RECORDS SHOWN –
******************************

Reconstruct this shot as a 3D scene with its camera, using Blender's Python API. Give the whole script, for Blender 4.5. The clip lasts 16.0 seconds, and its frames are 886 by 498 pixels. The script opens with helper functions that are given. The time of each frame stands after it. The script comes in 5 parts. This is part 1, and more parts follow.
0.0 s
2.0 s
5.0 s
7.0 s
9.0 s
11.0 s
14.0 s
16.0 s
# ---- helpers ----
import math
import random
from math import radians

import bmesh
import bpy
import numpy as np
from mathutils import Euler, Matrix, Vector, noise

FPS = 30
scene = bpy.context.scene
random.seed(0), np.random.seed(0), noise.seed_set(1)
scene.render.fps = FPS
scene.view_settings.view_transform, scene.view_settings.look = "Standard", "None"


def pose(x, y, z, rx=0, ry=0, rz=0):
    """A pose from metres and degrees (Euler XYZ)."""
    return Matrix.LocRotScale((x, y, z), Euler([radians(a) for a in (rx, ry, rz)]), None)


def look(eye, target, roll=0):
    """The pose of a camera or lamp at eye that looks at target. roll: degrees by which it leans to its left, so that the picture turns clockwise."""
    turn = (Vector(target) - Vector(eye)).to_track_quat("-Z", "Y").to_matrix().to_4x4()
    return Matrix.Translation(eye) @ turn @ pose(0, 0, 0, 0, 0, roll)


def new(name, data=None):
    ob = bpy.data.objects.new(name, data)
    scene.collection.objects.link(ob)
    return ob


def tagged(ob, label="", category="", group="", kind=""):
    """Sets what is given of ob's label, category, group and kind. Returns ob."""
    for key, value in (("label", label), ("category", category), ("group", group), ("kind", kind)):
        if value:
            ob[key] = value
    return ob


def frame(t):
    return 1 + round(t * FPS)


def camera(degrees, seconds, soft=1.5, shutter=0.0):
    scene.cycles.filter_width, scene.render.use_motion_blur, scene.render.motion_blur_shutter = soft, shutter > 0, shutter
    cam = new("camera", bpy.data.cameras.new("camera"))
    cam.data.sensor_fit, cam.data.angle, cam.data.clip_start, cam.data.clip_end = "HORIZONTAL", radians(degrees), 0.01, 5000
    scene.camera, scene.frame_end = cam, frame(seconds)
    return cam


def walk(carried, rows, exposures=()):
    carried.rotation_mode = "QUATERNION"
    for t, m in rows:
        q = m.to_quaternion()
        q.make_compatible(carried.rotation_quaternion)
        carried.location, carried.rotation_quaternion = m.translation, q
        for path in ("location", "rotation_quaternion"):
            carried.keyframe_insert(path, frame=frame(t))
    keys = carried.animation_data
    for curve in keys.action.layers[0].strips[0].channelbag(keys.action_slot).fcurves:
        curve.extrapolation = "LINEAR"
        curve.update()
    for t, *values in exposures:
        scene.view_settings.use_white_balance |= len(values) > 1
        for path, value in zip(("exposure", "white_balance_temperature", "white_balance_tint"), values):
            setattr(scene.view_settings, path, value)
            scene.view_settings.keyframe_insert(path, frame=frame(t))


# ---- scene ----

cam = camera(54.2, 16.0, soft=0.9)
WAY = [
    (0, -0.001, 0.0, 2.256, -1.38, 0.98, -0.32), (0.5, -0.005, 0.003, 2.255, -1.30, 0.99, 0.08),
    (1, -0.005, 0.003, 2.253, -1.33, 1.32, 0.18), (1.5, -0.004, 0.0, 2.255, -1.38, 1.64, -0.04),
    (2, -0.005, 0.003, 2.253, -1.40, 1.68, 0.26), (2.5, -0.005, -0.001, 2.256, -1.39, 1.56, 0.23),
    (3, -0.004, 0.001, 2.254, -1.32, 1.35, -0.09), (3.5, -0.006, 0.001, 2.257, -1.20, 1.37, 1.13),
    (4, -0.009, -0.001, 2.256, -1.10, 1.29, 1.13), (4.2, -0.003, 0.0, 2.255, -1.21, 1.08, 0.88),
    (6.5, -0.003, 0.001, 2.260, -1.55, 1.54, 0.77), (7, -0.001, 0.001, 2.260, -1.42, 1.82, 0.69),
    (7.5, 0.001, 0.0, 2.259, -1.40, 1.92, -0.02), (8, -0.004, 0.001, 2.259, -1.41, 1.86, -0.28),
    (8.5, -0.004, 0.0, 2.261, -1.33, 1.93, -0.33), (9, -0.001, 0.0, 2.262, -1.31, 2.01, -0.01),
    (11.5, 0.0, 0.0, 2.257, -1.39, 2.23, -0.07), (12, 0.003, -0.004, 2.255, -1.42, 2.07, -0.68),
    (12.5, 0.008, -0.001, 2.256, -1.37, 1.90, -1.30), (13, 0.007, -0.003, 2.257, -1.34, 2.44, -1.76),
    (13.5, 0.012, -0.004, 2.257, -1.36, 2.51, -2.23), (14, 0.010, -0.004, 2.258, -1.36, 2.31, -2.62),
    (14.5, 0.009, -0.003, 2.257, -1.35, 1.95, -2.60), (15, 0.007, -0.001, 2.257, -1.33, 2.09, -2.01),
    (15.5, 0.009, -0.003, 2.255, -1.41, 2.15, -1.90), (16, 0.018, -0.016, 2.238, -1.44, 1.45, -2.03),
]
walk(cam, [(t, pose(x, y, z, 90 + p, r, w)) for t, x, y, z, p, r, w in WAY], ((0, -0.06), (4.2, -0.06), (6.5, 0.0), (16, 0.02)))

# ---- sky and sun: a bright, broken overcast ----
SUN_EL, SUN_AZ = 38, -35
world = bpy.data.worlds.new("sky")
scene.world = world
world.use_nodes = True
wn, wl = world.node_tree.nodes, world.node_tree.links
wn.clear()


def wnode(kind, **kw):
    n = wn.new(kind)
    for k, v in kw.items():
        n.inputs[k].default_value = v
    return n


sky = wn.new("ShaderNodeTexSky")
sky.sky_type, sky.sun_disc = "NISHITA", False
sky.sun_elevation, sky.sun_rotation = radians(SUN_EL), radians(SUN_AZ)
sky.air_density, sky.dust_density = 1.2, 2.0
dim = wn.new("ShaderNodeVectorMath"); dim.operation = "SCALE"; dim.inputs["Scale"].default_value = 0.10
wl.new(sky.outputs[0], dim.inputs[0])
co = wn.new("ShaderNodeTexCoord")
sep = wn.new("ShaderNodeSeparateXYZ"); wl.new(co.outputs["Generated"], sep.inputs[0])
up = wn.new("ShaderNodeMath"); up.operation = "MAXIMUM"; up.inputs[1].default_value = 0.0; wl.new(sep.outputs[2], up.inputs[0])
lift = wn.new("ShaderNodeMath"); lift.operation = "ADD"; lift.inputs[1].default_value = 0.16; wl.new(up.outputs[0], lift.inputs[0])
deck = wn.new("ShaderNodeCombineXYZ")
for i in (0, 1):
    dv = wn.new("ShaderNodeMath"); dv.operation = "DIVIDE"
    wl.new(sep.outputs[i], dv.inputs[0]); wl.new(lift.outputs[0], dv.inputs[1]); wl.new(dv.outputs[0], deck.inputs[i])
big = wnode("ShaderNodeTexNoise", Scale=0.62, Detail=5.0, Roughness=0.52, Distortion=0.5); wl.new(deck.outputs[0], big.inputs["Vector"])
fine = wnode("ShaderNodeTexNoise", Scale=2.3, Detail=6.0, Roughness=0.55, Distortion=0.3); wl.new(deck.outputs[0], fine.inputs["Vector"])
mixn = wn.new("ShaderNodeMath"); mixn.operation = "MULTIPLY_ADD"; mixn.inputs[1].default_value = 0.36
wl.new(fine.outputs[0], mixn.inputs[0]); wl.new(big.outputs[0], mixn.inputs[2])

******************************

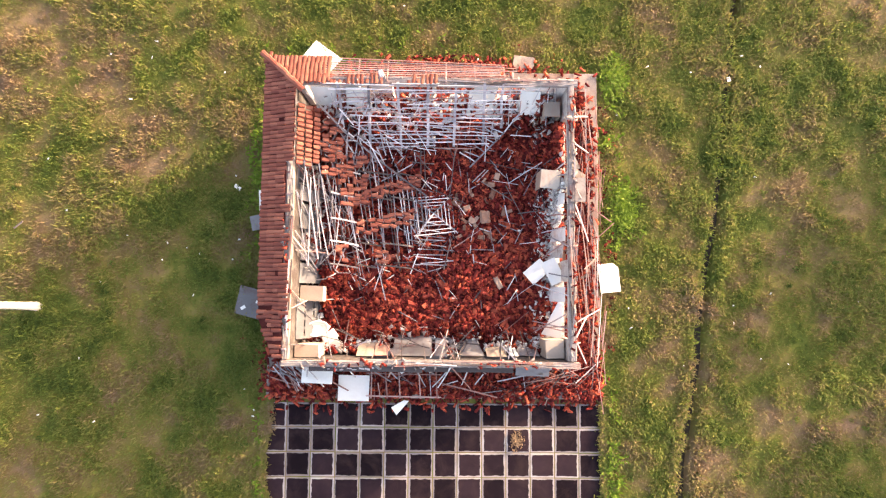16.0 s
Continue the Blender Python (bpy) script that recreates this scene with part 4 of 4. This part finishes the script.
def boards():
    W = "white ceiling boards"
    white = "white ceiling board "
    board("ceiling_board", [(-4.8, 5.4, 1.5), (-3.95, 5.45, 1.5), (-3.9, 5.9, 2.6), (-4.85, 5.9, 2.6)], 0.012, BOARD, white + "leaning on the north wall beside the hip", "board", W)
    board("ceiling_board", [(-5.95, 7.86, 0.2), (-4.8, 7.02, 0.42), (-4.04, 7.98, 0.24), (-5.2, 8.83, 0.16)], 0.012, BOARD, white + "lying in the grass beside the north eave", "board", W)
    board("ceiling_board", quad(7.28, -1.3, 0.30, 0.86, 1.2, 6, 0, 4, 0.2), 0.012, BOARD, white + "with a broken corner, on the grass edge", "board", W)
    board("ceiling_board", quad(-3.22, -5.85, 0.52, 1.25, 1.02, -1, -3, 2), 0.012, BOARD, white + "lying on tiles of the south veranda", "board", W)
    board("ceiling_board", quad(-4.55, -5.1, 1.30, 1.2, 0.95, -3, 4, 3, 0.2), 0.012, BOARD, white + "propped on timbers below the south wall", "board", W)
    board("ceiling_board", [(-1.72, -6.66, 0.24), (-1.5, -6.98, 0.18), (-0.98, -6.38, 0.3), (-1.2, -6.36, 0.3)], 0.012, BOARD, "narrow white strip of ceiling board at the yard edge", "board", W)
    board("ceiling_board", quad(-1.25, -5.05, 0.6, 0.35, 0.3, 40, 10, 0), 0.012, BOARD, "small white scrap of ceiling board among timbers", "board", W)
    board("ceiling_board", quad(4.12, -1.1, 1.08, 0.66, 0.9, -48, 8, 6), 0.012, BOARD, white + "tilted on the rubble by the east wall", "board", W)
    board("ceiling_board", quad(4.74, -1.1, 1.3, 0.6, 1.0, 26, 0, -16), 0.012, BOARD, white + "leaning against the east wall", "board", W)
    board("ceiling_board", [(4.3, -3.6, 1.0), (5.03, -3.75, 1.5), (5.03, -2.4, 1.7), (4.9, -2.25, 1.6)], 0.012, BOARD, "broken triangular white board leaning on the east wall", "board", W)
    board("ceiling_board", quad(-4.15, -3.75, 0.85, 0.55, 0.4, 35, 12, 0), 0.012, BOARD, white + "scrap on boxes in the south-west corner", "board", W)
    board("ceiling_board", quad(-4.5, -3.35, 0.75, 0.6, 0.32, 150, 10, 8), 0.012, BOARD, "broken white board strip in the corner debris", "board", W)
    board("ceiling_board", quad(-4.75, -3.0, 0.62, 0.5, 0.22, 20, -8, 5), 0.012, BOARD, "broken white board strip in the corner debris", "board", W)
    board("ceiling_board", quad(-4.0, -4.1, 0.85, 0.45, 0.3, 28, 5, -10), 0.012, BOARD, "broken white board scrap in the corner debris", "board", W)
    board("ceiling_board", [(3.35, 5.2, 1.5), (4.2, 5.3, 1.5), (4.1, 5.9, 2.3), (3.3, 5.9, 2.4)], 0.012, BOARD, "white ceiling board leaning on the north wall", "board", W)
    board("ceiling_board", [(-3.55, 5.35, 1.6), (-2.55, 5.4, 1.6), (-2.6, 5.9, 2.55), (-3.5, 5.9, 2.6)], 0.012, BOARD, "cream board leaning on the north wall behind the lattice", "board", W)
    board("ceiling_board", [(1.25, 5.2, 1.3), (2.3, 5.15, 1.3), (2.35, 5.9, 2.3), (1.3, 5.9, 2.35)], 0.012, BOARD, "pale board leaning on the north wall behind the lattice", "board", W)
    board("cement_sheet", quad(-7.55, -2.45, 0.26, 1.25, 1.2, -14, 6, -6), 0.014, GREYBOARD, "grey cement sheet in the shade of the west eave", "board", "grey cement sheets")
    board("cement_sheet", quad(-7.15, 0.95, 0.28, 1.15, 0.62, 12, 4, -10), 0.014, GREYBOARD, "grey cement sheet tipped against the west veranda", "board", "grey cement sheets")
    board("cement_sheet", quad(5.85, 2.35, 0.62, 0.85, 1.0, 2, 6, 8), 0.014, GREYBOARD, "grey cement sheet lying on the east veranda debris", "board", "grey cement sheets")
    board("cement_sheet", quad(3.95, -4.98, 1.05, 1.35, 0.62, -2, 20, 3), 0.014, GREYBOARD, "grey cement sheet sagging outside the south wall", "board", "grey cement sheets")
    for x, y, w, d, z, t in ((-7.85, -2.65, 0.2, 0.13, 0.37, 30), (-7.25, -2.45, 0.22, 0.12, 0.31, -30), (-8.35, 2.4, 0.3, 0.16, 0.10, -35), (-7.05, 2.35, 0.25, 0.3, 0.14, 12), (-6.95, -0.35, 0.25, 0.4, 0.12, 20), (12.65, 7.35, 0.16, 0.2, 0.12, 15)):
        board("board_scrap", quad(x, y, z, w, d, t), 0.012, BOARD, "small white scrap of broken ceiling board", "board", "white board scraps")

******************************

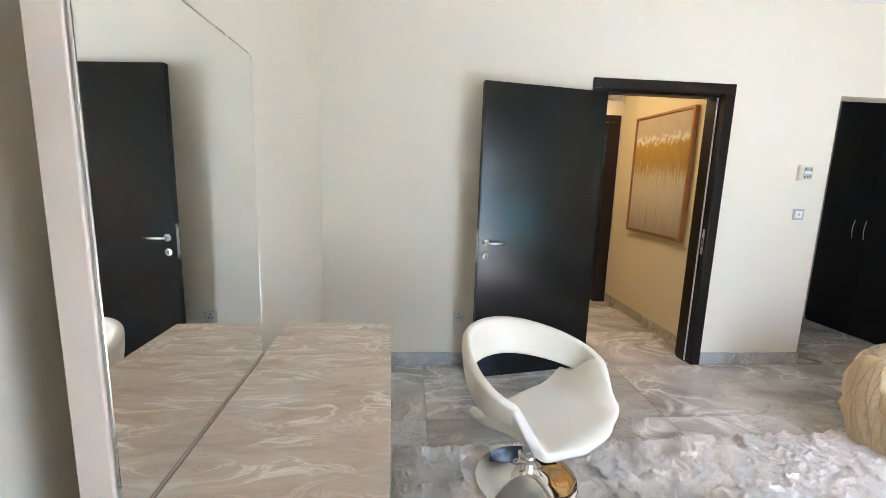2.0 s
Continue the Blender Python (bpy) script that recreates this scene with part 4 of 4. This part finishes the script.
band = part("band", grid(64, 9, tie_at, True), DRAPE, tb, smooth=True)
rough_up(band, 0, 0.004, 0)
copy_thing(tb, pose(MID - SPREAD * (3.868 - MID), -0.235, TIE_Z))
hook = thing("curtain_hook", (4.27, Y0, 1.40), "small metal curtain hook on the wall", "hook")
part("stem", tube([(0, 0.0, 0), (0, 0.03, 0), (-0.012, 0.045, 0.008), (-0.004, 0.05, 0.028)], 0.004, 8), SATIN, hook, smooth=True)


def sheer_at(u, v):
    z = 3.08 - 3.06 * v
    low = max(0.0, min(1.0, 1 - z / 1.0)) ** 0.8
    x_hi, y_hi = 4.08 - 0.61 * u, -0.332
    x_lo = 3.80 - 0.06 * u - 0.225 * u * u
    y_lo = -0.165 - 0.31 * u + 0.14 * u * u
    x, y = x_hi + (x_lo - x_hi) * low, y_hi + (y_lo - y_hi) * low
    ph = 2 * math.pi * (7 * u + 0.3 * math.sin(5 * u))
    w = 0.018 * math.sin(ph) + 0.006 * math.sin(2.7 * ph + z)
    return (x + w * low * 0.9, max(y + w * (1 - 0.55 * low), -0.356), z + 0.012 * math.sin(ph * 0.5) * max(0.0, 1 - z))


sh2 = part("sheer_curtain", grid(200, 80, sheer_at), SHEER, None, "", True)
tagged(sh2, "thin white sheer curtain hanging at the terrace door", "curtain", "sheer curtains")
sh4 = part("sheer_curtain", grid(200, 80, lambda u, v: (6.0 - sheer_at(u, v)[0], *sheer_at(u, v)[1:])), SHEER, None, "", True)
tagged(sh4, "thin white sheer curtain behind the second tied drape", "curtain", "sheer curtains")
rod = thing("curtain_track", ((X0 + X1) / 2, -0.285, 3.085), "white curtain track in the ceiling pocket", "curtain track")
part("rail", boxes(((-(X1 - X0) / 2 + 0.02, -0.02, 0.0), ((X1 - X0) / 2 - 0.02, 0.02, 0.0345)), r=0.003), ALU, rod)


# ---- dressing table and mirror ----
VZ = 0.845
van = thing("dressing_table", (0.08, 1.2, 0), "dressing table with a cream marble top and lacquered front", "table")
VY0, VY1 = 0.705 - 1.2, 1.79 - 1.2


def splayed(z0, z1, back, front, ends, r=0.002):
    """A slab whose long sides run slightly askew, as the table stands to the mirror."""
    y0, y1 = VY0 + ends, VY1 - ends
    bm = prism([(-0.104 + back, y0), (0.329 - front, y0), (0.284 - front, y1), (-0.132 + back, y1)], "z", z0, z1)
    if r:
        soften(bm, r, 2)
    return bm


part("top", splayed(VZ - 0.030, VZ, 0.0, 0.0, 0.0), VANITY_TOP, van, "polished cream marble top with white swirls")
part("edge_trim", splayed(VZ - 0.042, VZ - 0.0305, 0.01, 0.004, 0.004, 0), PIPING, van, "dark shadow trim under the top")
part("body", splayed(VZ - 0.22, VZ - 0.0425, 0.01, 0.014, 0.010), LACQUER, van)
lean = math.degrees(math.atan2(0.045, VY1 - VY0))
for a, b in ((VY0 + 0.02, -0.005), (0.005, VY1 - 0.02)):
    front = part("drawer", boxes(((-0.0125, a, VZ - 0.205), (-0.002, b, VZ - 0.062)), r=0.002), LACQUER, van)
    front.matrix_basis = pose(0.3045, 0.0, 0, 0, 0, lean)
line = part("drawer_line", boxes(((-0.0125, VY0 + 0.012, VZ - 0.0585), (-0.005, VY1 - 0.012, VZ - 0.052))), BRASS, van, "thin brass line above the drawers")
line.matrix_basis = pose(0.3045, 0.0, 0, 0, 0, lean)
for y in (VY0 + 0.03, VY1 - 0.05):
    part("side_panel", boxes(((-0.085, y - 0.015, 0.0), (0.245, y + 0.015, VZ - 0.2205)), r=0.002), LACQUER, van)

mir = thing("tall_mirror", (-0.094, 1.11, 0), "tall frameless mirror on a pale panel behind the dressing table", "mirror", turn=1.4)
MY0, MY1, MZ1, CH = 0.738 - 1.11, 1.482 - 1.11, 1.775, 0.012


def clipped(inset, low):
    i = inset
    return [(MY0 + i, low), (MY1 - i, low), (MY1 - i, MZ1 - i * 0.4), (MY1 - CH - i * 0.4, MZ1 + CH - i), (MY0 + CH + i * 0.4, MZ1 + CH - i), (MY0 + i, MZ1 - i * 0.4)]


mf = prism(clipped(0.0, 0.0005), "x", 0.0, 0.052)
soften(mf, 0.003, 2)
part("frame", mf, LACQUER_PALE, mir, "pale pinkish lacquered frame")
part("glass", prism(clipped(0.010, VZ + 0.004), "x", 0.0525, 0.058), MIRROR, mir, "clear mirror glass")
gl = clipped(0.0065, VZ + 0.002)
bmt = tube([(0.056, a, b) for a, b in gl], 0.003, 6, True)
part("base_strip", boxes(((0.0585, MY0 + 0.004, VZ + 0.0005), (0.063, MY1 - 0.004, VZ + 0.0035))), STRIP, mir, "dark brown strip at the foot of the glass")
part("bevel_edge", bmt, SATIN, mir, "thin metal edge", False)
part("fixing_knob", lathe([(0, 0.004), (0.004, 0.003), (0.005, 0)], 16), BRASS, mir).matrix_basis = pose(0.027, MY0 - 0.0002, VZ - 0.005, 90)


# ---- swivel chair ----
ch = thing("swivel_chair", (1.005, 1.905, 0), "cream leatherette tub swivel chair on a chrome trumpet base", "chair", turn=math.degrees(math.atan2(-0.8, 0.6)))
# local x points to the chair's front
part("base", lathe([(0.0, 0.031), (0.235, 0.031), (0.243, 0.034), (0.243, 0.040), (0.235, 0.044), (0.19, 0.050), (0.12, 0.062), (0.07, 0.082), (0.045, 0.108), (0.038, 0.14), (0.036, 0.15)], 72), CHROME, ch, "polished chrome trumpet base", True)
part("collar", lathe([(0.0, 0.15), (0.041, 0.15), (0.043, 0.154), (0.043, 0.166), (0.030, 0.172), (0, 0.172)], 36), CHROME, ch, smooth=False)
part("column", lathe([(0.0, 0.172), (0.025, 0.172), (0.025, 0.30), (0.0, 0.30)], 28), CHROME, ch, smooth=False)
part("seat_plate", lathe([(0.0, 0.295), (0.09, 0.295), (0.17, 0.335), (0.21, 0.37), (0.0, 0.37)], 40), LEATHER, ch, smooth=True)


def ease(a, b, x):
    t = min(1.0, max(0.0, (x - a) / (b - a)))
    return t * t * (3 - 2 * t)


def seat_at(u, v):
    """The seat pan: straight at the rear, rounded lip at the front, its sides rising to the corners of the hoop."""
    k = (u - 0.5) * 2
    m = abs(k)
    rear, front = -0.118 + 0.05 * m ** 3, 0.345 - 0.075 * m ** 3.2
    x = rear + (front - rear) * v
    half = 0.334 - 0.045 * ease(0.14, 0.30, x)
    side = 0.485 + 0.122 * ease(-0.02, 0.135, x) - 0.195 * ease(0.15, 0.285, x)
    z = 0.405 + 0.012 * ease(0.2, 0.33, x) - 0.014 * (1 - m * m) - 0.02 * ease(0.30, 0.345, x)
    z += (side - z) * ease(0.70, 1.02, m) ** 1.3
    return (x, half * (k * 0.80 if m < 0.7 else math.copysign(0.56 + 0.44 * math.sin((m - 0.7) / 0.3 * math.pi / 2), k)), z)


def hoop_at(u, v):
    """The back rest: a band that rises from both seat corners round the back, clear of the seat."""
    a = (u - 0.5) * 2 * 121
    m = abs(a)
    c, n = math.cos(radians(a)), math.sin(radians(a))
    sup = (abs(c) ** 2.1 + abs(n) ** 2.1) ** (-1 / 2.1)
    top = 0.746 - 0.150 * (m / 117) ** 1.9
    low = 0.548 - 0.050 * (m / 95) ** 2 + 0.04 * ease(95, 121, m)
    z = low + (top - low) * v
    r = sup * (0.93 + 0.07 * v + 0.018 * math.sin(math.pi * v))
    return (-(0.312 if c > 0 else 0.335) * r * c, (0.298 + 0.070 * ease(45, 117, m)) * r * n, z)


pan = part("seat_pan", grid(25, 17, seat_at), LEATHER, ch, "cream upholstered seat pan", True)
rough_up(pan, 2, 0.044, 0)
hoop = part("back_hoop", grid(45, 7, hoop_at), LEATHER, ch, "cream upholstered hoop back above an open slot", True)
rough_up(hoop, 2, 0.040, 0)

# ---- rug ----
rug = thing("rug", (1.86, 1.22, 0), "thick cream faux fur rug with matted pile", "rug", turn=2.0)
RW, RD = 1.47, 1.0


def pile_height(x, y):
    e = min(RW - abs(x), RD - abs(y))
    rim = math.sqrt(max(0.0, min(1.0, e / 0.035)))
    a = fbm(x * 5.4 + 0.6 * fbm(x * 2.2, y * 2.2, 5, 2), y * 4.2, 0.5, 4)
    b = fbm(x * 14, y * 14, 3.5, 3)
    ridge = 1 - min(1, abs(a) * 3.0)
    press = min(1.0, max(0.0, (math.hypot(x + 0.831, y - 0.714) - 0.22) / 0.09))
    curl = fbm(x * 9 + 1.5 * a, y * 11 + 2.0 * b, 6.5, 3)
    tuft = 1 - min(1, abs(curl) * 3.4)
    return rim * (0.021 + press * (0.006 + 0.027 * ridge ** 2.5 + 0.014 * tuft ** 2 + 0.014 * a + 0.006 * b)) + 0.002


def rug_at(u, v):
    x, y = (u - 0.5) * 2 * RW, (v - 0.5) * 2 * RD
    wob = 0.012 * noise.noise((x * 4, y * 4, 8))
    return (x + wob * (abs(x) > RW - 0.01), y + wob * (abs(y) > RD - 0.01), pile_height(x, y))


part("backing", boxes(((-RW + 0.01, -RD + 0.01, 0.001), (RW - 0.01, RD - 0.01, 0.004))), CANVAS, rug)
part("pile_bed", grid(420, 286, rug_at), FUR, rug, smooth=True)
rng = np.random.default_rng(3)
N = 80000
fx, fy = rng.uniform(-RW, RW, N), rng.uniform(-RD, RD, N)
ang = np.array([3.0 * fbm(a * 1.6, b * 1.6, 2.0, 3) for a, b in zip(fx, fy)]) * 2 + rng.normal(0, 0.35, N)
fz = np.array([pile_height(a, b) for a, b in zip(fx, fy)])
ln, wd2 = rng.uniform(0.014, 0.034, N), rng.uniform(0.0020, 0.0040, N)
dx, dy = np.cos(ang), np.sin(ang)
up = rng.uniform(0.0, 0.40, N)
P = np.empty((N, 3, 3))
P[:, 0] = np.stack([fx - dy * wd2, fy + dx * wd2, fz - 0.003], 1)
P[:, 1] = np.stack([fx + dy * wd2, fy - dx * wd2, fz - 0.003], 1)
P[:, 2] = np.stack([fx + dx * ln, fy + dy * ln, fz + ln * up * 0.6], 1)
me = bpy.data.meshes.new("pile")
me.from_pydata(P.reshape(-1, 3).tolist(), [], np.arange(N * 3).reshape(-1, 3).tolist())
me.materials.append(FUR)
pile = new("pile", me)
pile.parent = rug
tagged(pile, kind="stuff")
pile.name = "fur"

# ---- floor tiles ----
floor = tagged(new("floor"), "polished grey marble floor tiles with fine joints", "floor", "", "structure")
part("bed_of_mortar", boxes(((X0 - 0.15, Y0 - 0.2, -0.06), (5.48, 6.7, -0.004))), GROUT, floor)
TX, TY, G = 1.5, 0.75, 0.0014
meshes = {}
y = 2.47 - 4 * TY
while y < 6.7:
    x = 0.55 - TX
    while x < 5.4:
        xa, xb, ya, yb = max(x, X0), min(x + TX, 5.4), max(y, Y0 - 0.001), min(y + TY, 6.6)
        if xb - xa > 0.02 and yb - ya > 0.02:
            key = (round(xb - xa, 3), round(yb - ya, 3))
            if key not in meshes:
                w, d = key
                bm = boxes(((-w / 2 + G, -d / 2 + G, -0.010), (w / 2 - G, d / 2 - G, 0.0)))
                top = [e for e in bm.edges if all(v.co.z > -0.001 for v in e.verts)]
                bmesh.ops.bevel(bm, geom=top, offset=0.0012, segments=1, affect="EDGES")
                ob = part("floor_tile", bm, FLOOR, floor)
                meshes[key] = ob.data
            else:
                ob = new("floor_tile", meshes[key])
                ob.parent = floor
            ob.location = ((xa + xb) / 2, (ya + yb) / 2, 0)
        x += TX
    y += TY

******************************

WORK TO COMPLETE – Your task is to give again the lines from the one containing "# ---- helpers" to the one containing "random.seed(0), np.random.seed(0), noise.seed_set(1)", both lines included, exactly and without anything added.

ANSWER TO THE TASK –
# ---- helpers ----
import math
import random
from math import radians

import bmesh
import bpy
import numpy as np
from mathutils import Euler, Matrix, Vector, noise

FPS = 30
scene = bpy.context.scene
random.seed(0), np.random.seed(0), noise.seed_set(1)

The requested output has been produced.